A Century of Chess: Alekhine-Capablanca 1927 Part Two
We’ve left the match at its midway point — after Game 17 — with Alekhine leading Capablanca by a game. The players had kicked off a streak of draws at Game 13 and it continued with colorless draws in Games 18 and 19. In the somewhat featureless Queen’s Gambit Declined ending that the players contested so many times in the match, Capablanca in Game 20 finally seemed to be getting somewhere with a dangerous initiative for a sacrificed pawn. But, as so often, Alekhine’s defensive skills came to the rescue and he sacrificed an exchange to neutralize the position.
Capablanca seems to have been psychologically affected by his near-miss, and in Game 21 Alekhine was able to play à la Capablanca, obtaining a small but concrete advantage from the opening, pressing positionally, and then winning with a neat tactical trick. That gave Alekhine a two-point lead and came very near to putting the match away.
Game 22 was one of the more conventionally exciting games of the match, with Alekhine sacrificing a piece for a long-term initiative. With his back to the wall, Capablanca played brilliantly on defense, subtly reorganizing his pieces and then returning enough of the sacrificed material to secure a draw.
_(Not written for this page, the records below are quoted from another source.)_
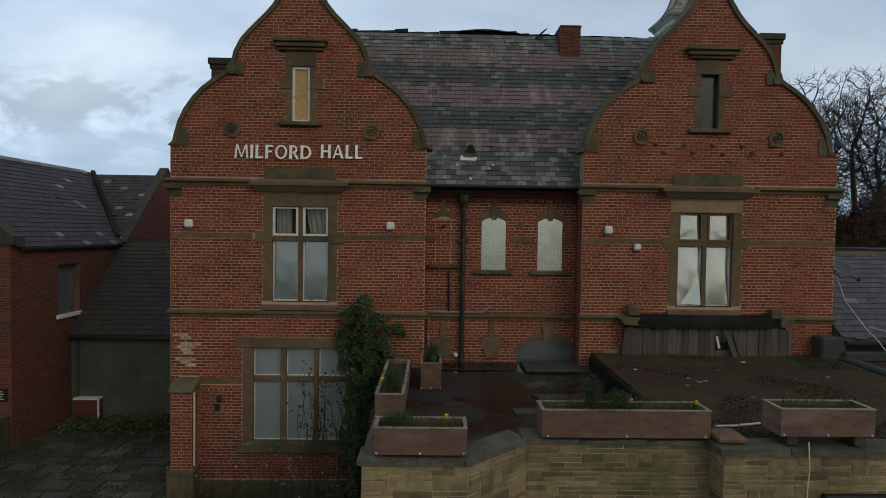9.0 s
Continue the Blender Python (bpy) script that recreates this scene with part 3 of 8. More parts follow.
def centre_wall():
    arches = [(-0.38, 5.38, 0.21, 6.56), (1.0, 5.38, 1.6, 6.56)]
    us, zs = [LX1, RX0], [-0.2, 7.32]
    for a, e, d, f in arches:
        us += [a, d]
        zs += [e, f]
    b = grid_wall(us, zs, lambda u, z: not any(a < u < d and e < z < f for a, e, d, f in arches), front(RECESS), 0.36)
    return part("wall", b, MORTAR, hall, "recessed brick centre wall", weld=True)


mid_wall = centre_wall()


def rear_shell():
    """Side and back walls, closing the hall."""
    for q in ((LX0, FRONT + 0.36, -0.2, LX0 + 0.35, 34.0, 8.0), (RX1 - 0.35, FRONT + 0.36, -0.2, RX1, 34.0, 8.0), (LX0 + 0.35, 33.65, -0.2, RX1 - 0.35, 34.0, 8.0),
              (LX1 - 0.3, FRONT + 0.36, -0.2, LX1, RECESS + 0.36, 7.3), (RX0, FRONT + 0.36, -0.2, RX0 + 0.3, RECESS + 0.36, 7.3)):
        part("wall", Build().box(*q), BRICK_DARK, hall, "dark brick side or back wall")
    b = Build()
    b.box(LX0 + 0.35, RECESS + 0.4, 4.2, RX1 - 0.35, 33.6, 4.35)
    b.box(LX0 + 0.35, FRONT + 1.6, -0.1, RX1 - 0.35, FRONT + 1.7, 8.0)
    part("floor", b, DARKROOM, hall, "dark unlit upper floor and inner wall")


rear_shell()


def roofs():
    """Main slope between the gables, the two cross roofs, and the lead flat behind the ridge."""
    b = Build()
    ey, ez, ry, rz = 21.93, 7.43, 24.6, 11.92
    b.add([(LX0, ey, ez), (RX1, ey, ez), (RX1 - 2.4, ry, rz), (LX0 + 2.4, ry, rz), (LX0, ey + 0.6, ez - 0.3), (RX1, ey + 0.6, ez - 0.3), (RX1 - 2.4, ry, rz - 0.3), (LX0 + 2.4, ry, rz - 0.3)],
          [(0, 1, 2, 3), (5, 4, 7, 6), (0, 4, 5, 1), (2, 6, 7, 3), (1, 5, 6, 2), (4, 0, 3, 7)])
    deck = part("roof", b, FELT, hall, "steep slate main roof, slates slipped and patched")
    for c, x0, x1 in ((CL, LX0, LX1), (CR, RX0, RX1)):
        b = Build()
        y0, y1, top = FRONT + 0.36, 26.0, 12.05
        b.add([(x0, y0, 7.4), (x1, y0, 7.4), (c, y0, top), (x0, y1, 7.4), (x1, y1, 7.4), (c, y1, top)], [(0, 1, 2), (5, 4, 3), (1, 4, 5, 2), (0, 2, 5, 3), (0, 3, 4, 1)])
        part("roof", b, SLATE, hall, "slate cross roof behind the gable")
    b = Build()
    b.slab([(LX0 + 2.3, 24.5), (RX1 - 2.3, 24.5), (RX1 - 2.3, 33.9), (LX0 + 2.3, 33.9)], 11.5, 11.84)
    part("flat_roof", b, LEAD, hall, "grey lead flat behind the ridge")
    b = Build()
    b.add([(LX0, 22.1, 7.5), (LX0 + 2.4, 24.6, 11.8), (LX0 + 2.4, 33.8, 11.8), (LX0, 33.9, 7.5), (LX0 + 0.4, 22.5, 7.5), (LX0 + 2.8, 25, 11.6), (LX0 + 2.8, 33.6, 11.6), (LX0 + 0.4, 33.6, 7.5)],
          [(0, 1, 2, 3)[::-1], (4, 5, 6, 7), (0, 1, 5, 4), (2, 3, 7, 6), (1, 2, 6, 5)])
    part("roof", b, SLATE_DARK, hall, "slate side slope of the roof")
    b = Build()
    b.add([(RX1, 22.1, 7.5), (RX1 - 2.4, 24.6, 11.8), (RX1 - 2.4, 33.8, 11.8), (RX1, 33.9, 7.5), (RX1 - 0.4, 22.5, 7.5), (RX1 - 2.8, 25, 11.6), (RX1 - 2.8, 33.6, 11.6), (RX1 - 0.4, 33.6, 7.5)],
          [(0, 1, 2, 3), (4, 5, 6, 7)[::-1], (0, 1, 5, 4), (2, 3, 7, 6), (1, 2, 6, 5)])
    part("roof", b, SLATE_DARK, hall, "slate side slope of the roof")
    return deck


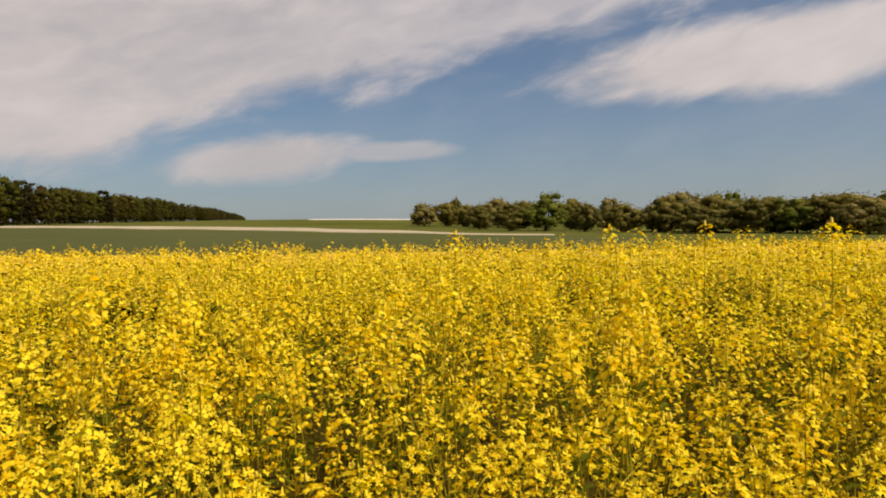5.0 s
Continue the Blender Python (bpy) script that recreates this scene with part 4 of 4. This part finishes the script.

After this exertion the players settled in for another run of quiet draws. In Game 23 Capablanca somewhat surprisingly gave himself an isolated pawn out of the opening but Alekhine never was able to take advantage.
Game 24 was one of the more interesting games in this stretch. In the same much-traveled line where Alekhine had found the piece sacrifice in Game 22, he now embarked on a pawn sacrifice for an initiative. The sacrifice was sound but didn’t lead to more than regaining the sacrificed material.
Game 25 never caught fire, with Capablanca pressing a spatial advantage on the queenside but without creating any weaknesses.
Game 26 was a quick grandmaster draw.
Game 27 was, in some psychological sense, the last game of the match. For 37 moves, it was vintage Capablanca, with Capablanca as white pressing down on the b-pawn and then at the right moment switching to a kingside attack. He netted a pawn and only had to avoid black’s remaining spite checks. Instead, on move 38, he blundered by playing 38.Kf2 rather than 38.Ke2 and allowed a perpetual check. Of this game, Capablanca later commented, “I knew then that the jig was up.”
In Game 28 Alekhine found a fresh approach at move 19 in one of the tabiya positions of the match — another case in which the dense theoretical analysis that would later become standard for world championship matches was initiated here. Alekhine’s innovation led to some extra space on the kingside but no real advantage and the game was another draw.
Suddenly, in Game 29, the match got close again. Capablanca’s win was the quintessence of his style, finding a slightly counter-intuitive, concrete plan out of the opening, pressing down hard on the queenside, finally winning a pawn, and then converting in a technically challenging endgame.
In Game 30, Alekhine repeated his opening innovation from the 28th game but without making any further progress in the sleepy rook-and-minor-pieces endgame.
Game 31 was a bad miss for Capablanca. Alekhine, in a sleepy-looking endgame, airily gave up a pawn thinking there was no real risk. But if Capablanca had found an exchange sacrifice — unearthed years later — he had the chance to even the match.
Having failed to score a point with white in 20 games, Alekhine finally accepted that he was getting nowhere with the Orthodox Defense to the Queen’s Gambit Declined and switched to the Exchange Variation of the Queen’s Gambit. He followed that with an impressive opening innovation — developing the knight to e2 rather than the more standard f3 and routing the knight to f5 to support a kingside attack. He won a pawn early and Capablanca missed drawing chances in the somewhat chaotic endgame.
The players took off Game 33 with a grandmaster draw and then Alekhine closed for the kill in Game 34. Alekhine had one more opening innovation, borrowing Capablanca’s idea of 6.a3 in the QGD but retaining complexity in the position with 11.Ne4. Capablanca’s sense of danger let him down in the kind of ‘simple’ middlegame where he usually excelled. Alekhine stole a pawn on the kingside and managed to convert it after a torturous endgame.
It was a titanic match, played at such an extraordinarily high level that it’s difficult for most casual players to appreciate it. It turned on Alekhine’s ability to keep finding ideas in apparently played-out openings, on some miscues by Capablanca in converting favorable middlegames into endings, and above all on Alekhine’s tenacity in defense and sheer will to win. Capablanca and Alekhine would of course have considerable acrimony over Alekhine’s unwillingness to give him a rematch, but Capablanca was gracious in defeat and neatly summarized the match. "Dr Alekhine is worthy of any man's steel. If you don't believe it, try it," he said.